He had to let patients know when it was time to say their final goodbyes to their families.
“The hard thing is having to be the person that talks to the patient with Covid, who says, ‘You know what? It’s time to call your wife. We are going to have to put a breathing tube down and it’s time for you to say goodbye,'” Burkard said.
It was a message the emergency room physician had to deliver again and again as the pandemic stretched through summer and into the shorter days of fall.
Burkard, 28 and in his third year of residency at Spectrum Health Systems in Grand Rapids, Michigan, did what he needed to do to keep himself safe. He wore protective equipment at work, a mask on his own time and kept socially distant, he says.
He ran five days a week, played and coached volleyball, ate a healthy diet and had no major underlying conditions. If he did get infected, he thought, he’d be fine.
“I actually, at one point, thought, ‘I want to just get the virus and get it over with,'” he told CNN. “I thought there was no real chance of me having to be hospitalized. I’m a healthy young man.”
‘I just could not breathe’
And then came the sickness and the positive result for Covid-19.
It started with a fever and a cough, and Burkard felt ill, but after three days things improved markedly. He knew younger people could get really sick from the virus, but it seemed he had dodged that bullet. Then day six came around.
“I got out of bed. I went to make a sandwich and move around my apartment a little bit and I just couldn’t catch my breath,” Burkard said. “I just could not breathe.”
He tested his own oxygen levels and he knew — and so did his colleagues when he called — that he had to be admitted.
He went to his own hospital, where so much was familiar but so much was new — and terrifying.
The isolation and loneliness of going into the Covid-19 unit. The suffocating feeling of being breathless. The fear. It was all there, with no friends and family around to soothe his worries.
“I’m literally at work where I have lots of friends and colleagues and not a single one of them could come and just say hi,” Burkard said. “I couldn’t be more grateful for the nurses, phlebotomists and doctors that continued to treat me with a smile under their masks.”

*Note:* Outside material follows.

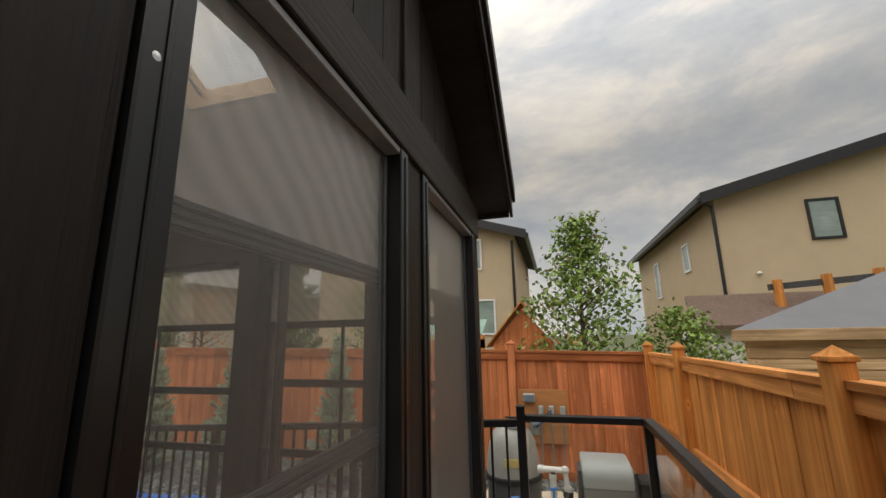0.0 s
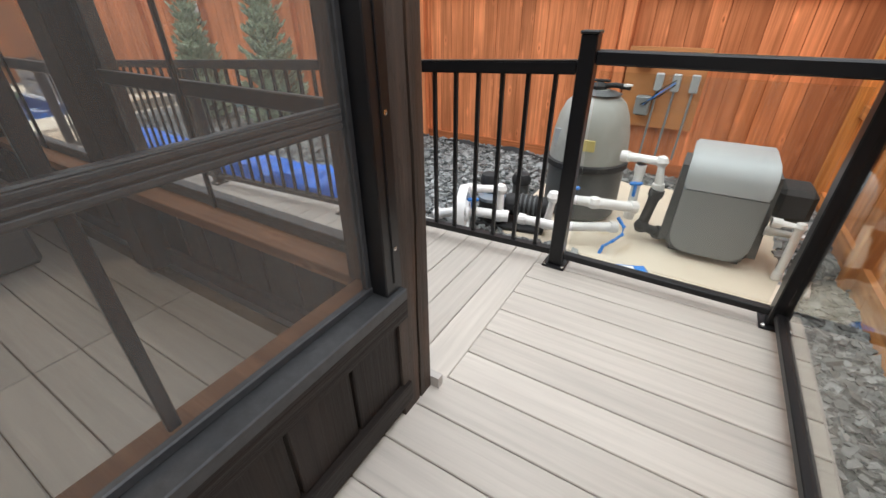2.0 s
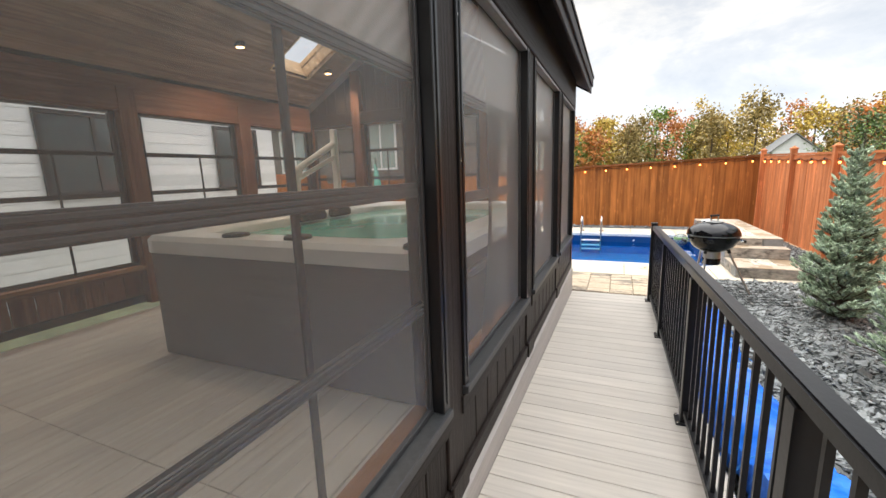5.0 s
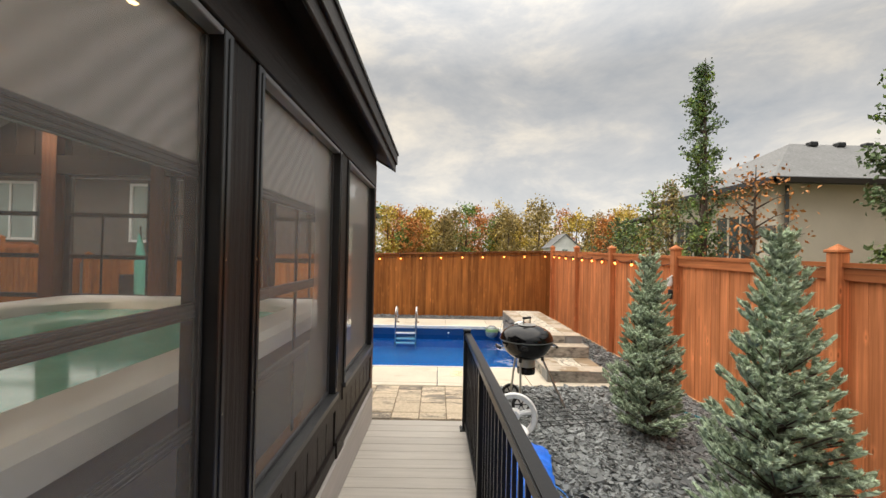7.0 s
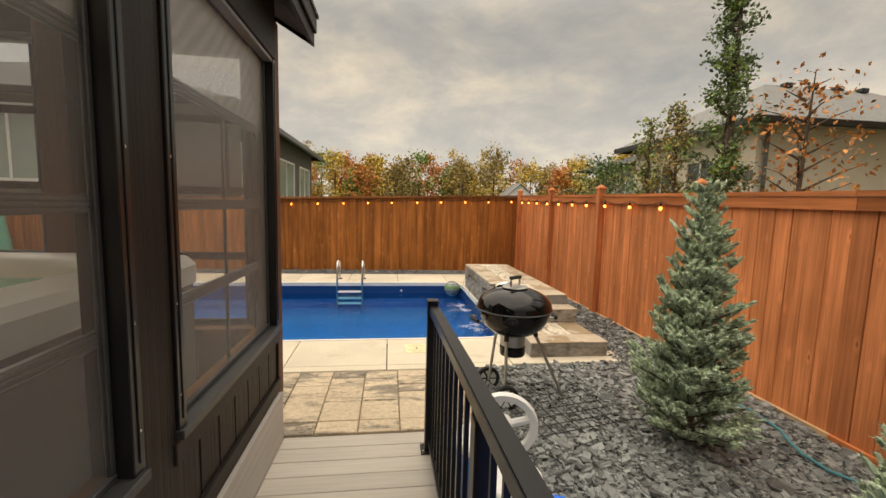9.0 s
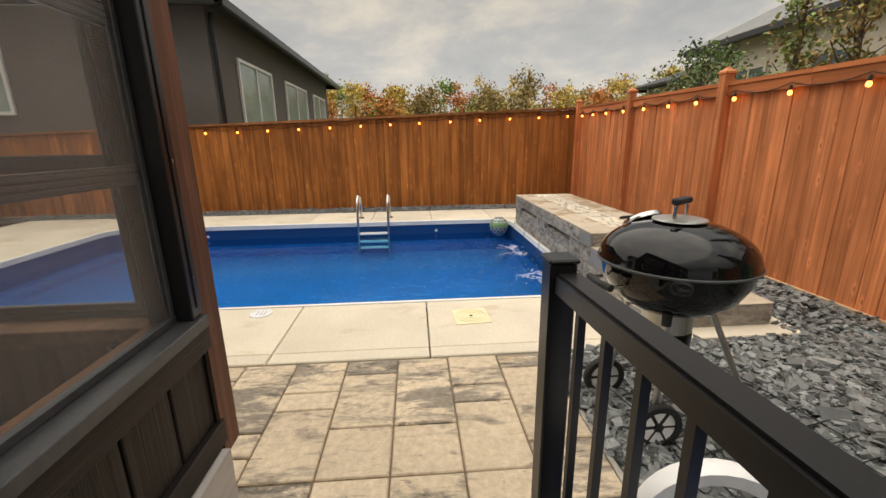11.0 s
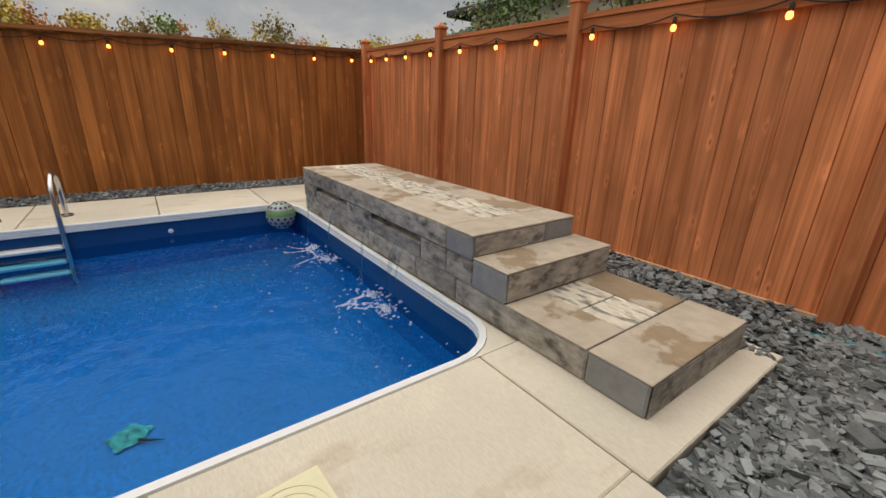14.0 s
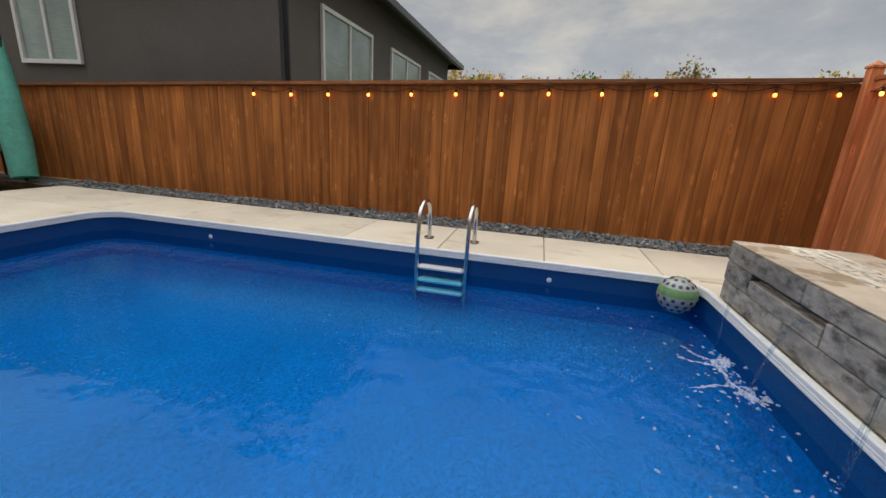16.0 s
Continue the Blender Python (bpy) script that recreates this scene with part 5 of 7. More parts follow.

Burkard doesn’t know how he contracted the virus, but he does know it’s no joke to live with. Two weeks after testing positive, he still can’t walk without having a hard time breathing.
He’s been staying at home, where he’s had time to see social media reactions to his diagnosis from those who still don’t believe the reality of a virus that has killed more than 250,000 Americans and infected 11 million more.
“I’ve had a lot of people say … I’m a hoax. I had someone report me to Facebook for being a fake profile,” he said.
He hopes that some people will think twice about his experience.
“Instead of just saying mean things from behind the keyboard, imagine what it’s like to have that conversation with someone that you were putting a breathing tube down their throat, and they might not be able to say ‘I love you’ to their loved one again,” he said.
Burkard says he loves being an ER doctor, and he lights up when talking about going back to work. That will have to wait until he is strong enough for the intense and taxing shifts. In the meantime, he feels guilty knowing his colleagues are working so hard as coronavirus hits more and more people.